The good news for Bendigo is that the Writers Festival is moving to May, which is a kinder month weather-wise, but also a good month to develop further relationships with other national festivals and with publishers touring authors. It has been difficult to convince Melbourne that there really is no threat from a city the size of Bendigo to the audiences who might attend literary events in August. You can put “exclusivity” clauses into agreements with authors, preventing them from doing other events, and this, unfortunately, has often been the case with Melbourne’s attitude to Bendigo Writers Festival. So a shift to May may obviate that entrenched attitude. 

The shift also provides an opportunity for a transition year. Financially, the City of Greater Bendigo supports the festival through Capital Venues and Events, which any festival organiser will tell you is a huge deal. The biggest cost for such an intensive event is venue and staff hire, both of which, in the case of Bendigo, are underwritten by the Capital. It’s an enlightened initiative by a can-do Council that has made this possible. But two full Festivals in one financial year would be stretching that resource, so May 2020 will be “boutique” size (that is smaller and more modest), with the goal for May 2021 to be back full-strength.

I’d like to ask Creative Industries Minister Foley if he thinks it’s ok that his big new bold festival has run rough-shod over all kinds of people’s hard work and dedication.

All of this is detail, the nitty-gritty about jockeying for position in a crowded field. And none of it matters too much, although the responses to Bendigo Writers Festival have been so warm and positive, so genuinely rich in their expression of the importance of such events, it’s a strong antidote to cynicism, apathy and despair. We do need these cultural events, so the idea that the Festival would just shut shop was never really under consideration. And as in any landscape, change is inevitable, so this next phase for the Festival is also (now the initial dismay has passed) exciting. 

That doesn’t mean I’m quite ready to thank Minister Foley and his Creative Victoria team of culture-overseers for providing us with the prod we needed to embrace change. Indeed, here’s a couple of queries for them all.

Why has the big-budget big-crowd spectacle become such a focus for governments? Is it simply an investment in the commercial outcome (ie spend millions in order for millions to flow back into the economy?) Is there, embedded in this equation, an ideological foundation that distrusts the uncertainty of the liberal arts?

And while there’s ever-expanding public interest in events such as Bendigo Writers Festival and so many other festivals created by people whose commitment is heart-warming, does a government agency such as Creative Victoria support unequivocally the kind of creativity that such festivals embody? Seems not.

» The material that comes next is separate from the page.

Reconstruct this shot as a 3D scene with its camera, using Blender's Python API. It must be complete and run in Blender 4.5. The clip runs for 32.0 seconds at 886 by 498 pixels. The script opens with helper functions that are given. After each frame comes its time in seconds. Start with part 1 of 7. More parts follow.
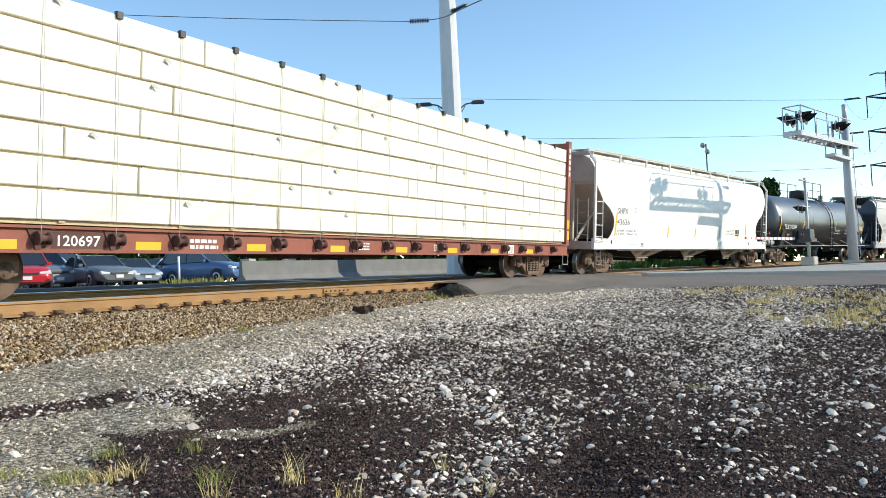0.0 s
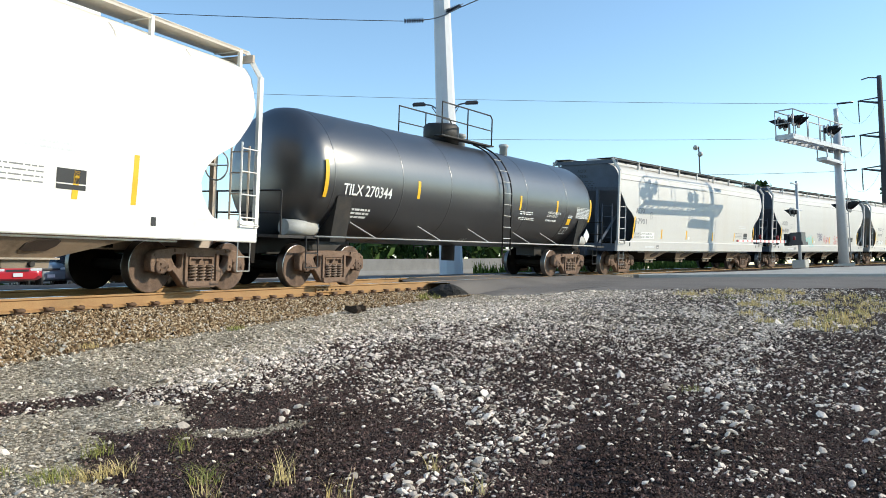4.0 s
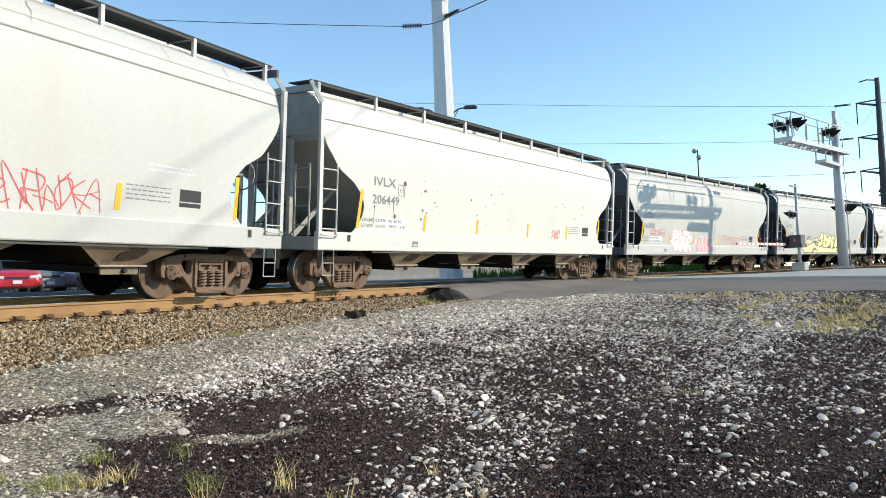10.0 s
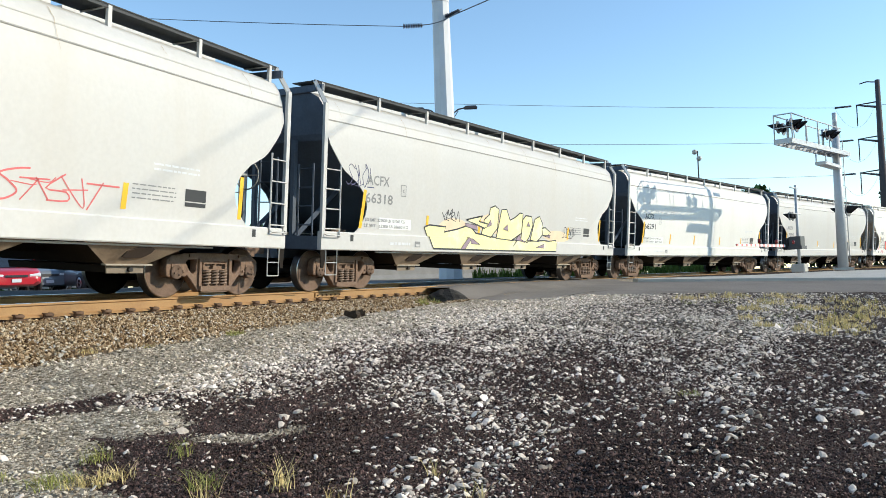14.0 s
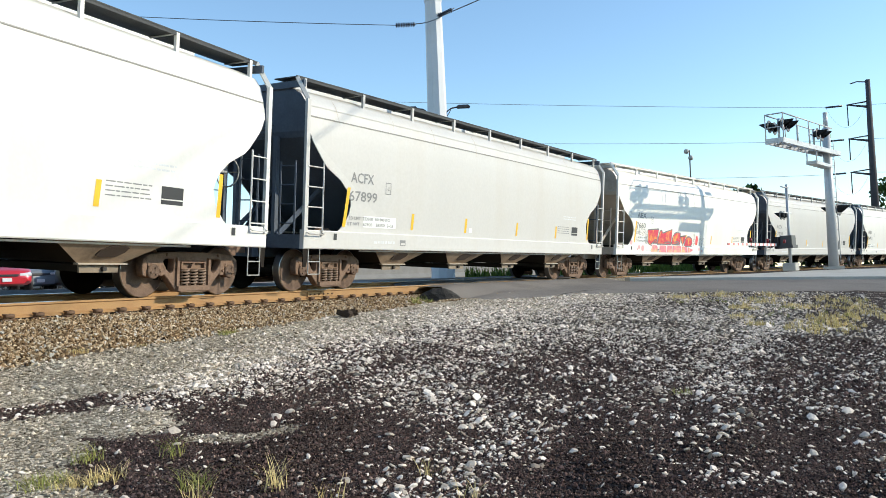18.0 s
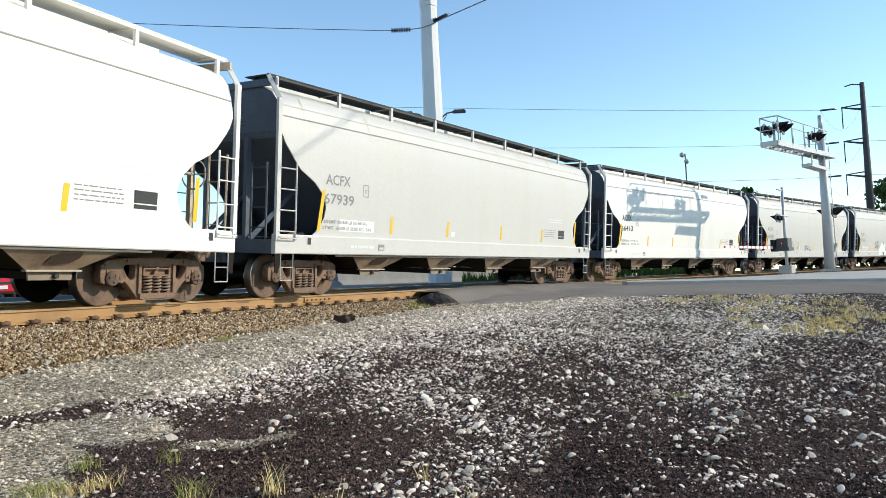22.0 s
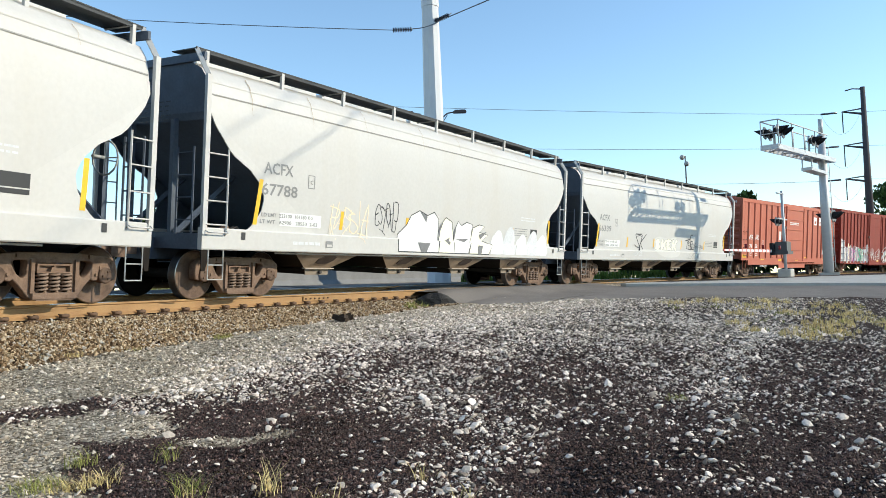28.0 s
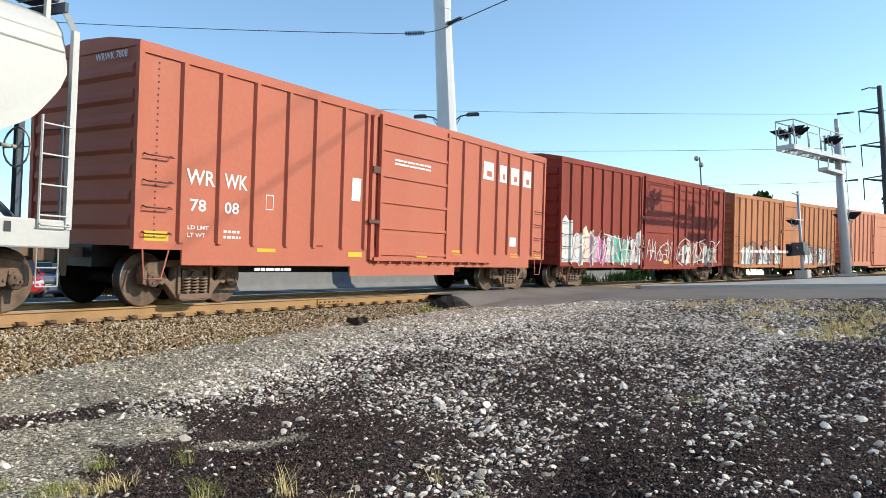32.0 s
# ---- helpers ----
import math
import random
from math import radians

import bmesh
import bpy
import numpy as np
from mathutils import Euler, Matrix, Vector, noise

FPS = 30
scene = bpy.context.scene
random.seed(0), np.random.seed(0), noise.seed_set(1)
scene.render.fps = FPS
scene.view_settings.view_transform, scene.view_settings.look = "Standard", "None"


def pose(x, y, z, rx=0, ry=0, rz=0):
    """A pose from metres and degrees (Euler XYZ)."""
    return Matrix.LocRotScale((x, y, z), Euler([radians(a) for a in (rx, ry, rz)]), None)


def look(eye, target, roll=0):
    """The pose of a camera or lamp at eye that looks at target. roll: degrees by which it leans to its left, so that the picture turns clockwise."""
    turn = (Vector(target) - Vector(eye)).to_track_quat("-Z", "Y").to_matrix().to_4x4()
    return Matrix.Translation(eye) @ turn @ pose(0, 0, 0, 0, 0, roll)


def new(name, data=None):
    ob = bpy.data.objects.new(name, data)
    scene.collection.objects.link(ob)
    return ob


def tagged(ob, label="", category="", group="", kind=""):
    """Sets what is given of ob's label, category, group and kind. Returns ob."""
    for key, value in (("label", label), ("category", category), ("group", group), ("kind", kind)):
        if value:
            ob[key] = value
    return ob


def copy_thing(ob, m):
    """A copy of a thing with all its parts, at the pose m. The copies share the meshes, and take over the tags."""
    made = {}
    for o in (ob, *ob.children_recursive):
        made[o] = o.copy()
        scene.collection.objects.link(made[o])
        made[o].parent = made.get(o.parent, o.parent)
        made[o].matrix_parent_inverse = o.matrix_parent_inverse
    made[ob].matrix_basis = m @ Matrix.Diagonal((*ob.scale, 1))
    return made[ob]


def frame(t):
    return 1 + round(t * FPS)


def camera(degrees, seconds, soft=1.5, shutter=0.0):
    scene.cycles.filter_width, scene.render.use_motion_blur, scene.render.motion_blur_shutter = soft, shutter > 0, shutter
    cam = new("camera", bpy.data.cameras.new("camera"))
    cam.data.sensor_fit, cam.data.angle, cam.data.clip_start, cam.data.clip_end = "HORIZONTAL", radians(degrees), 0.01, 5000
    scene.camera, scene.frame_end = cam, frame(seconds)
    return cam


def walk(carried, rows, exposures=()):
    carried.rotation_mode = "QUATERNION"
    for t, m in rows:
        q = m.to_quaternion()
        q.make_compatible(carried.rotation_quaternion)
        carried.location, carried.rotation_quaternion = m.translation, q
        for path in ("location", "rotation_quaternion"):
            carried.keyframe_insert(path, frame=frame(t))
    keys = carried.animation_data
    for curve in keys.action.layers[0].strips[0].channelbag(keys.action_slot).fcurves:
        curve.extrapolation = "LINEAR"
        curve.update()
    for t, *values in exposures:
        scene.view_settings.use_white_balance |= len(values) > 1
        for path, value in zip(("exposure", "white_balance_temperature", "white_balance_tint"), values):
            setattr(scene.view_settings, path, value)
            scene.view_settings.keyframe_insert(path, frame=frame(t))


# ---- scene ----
EYE = Vector((0.0, 0.0, 0.079))
# seconds, heading, tilt up and lean of the camera in degrees
TURNS = [
    (0, 21.2431, 2.1643, -2.4730),
    (0.5, 21.9849, 2.2567, -2.4330),
    (1, 21.8342, 2.2294, -2.4886),
    (1.5, 20.9560, 2.1831, -2.5636),
    (2, 20.8363, 2.1128, -2.3529),
    (2.5, 20.8384, 2.0602, -2.1178),
    (3, 20.8538, 2.0785, -2.0392),
    (3.5, 20.7120, 2.1242, -2.0041),
    (5.5, 20.7355, 2.2396, -2.0964),
    (6, 20.6603, 2.3415, -2.2561),
    (6.5, 20.8633, 2.3913, -2.3847),
    (7, 20.9464, 2.3846, -2.4340),
    (7.5, 21.0396, 2.4276, -2.5109),
    (8, 20.8800, 2.4555, -2.4750),
    (8.5, 20.9546, 2.5039, -2.3193),
    (9, 20.9717, 2.4892, -2.3175),
    (9.5, 20.7226, 2.4906, -2.3253),
    (10, 20.6513, 2.4960, -2.3700),
    (10.5, 20.6197, 2.4895, -2.2798),
    (11, 20.7271, 2.5568, -2.3115),
    (11.5, 20.6029, 2.5814, -2.3998),
    (12, 20.6263, 2.5629, -2.3894),
    (12.5, 20.6999, 2.5636, -2.4149),
    (13, 20.5014, 2.4878, -2.2666),
    (13.5, 20.5463, 2.4995, -2.1406),
    (14, 20.6321, 2.5055, -2.1417),
    (14.5, 20.6809, 2.4468, -2.1482),
    (16.5, 20.3350, 2.4699, -2.2512),
    (17, 20.2581, 2.4655, -2.2615),
    (17.5, 20.1462, 2.4397, -2.2677),
    (18, 20.0822, 2.4158, -2.1742),
    (18.5, 19.9571, 2.4317, -2.2541),
    (19, 20.0113, 2.5573, -2.1905),
    (19.5, 20.0534, 2.5545, -2.2286),
    (20, 19.9957, 2.5690, -2.1284),
    (20.5, 19.8854, 2.5734, -2.1396),
    (21, 19.8723, 2.5868, -2.1723),
    (21.5, 19.8166, 2.6812, -2.3698),
    (22, 19.8282, 2.7601, -2.5318),
    (22.5, 19.7983, 2.7561, -2.5775),
    (23, 19.8808, 2.7087, -2.5310),
    (23.5, 19.9420, 2.7454, -2.4695),
    (24, 19.9825, 2.6496, -2.4192),
    (24.5, 20.0303, 2.6632, -2.1980),
    (25, 20.0271, 2.7144, -2.0371),
    (25.5, 19.8332, 2.7077, -2.0911),
    (27.5, 19.6581, 2.7451, -2.0825),
    (28, 19.7695, 2.7613, -1.9524),
    (28.5, 19.8205, 2.7856, -1.9305),
    (29, 19.9551, 2.8394, -1.9384),
    (29.5, 20.0416, 2.8733, -1.8512),
    (30, 19.9895, 2.9225, -1.9365),
    (30.5, 19.9282, 2.9418, -2.0007),
    (31, 19.8886, 2.9407, -2.1216),
    (31.5, 20.5940, 2.9824, -2.1555),
    (32, 20.7930, 3.0175, -2.2305),
]


def aim(heading, tilt, lean):
    h, e = radians(heading), radians(tilt)
    ahead = Vector((math.cos(h) * math.cos(e), math.sin(h) * math.cos(e), math.sin(e)))
    return look(EYE, EYE + ahead, lean)


cam = camera(60.246, 32.0, soft=0.3, shutter=0.0)
walk(cam, [(t, aim(h, e, r)) for t, h, e, r in TURNS], exposures=[(0, 0.6), (32, 0.6)])

# ---- world and sun ----
SUN_AZ, SUN_EL = math.atan2(-0.88, 0.27), radians(24)   # where the sun stands
world = bpy.data.worlds.new("world")
scene.world = world
world.use_nodes = True
sky = world.node_tree.nodes.new("ShaderNodeTexSky")
sky.sky_type, sky.sun_disc = "NISHITA", False
sky.sun_elevation, sky.sun_rotation = radians(24), math.pi / 2 - SUN_AZ
sky.air_density, sky.dust_density, sky.ozone_density = 1.0, 0.0, 4.0
bg = world.node_tree.nodes["Background"]
bg.inputs["Strength"].default_value = 0.15
warm = world.node_tree.nodes.new("ShaderNodeMix")
warm.data_type, warm.blend_type = "RGBA", "MULTIPLY"
warm.inputs["Factor"].default_value = 1.0
warm.inputs["B"].default_value = (1.25, 1.21, 1.07, 1)
world.node_tree.links.new(sky.outputs["Color"], warm.inputs["A"])
world.node_tree.links.new(warm.outputs["Result"], bg.inputs["Color"])
sun = new("sun", bpy.data.lights.new("sun", "SUN"))
sun.data.energy, sun.data.angle, sun.data.color = 3.1, radians(0.5), (1.0, 0.91, 0.73)
sun_dir = Vector((math.cos(SUN_AZ) * math.cos(SUN_EL), math.sin(SUN_AZ) * math.cos(SUN_EL), math.sin(SUN_EL)))
sun.matrix_world = look(sun_dir * 50, (0, 0, 0))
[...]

I’d like to ask Minister Foley if he thinks it’s ok that his big new bold festival has run rough-shod over all kinds of people’s hard work and dedication. If he thinks culture is hand-maiden to tourism. If he reckons profit is the primary goal of creative industry. And whether he’d like to book a seat at our new May Bendigo Writers Festival. He, and anyone from Creative Victoria who would care to come (if the trains are running, we’d recommend coming by rail), will be very welcome.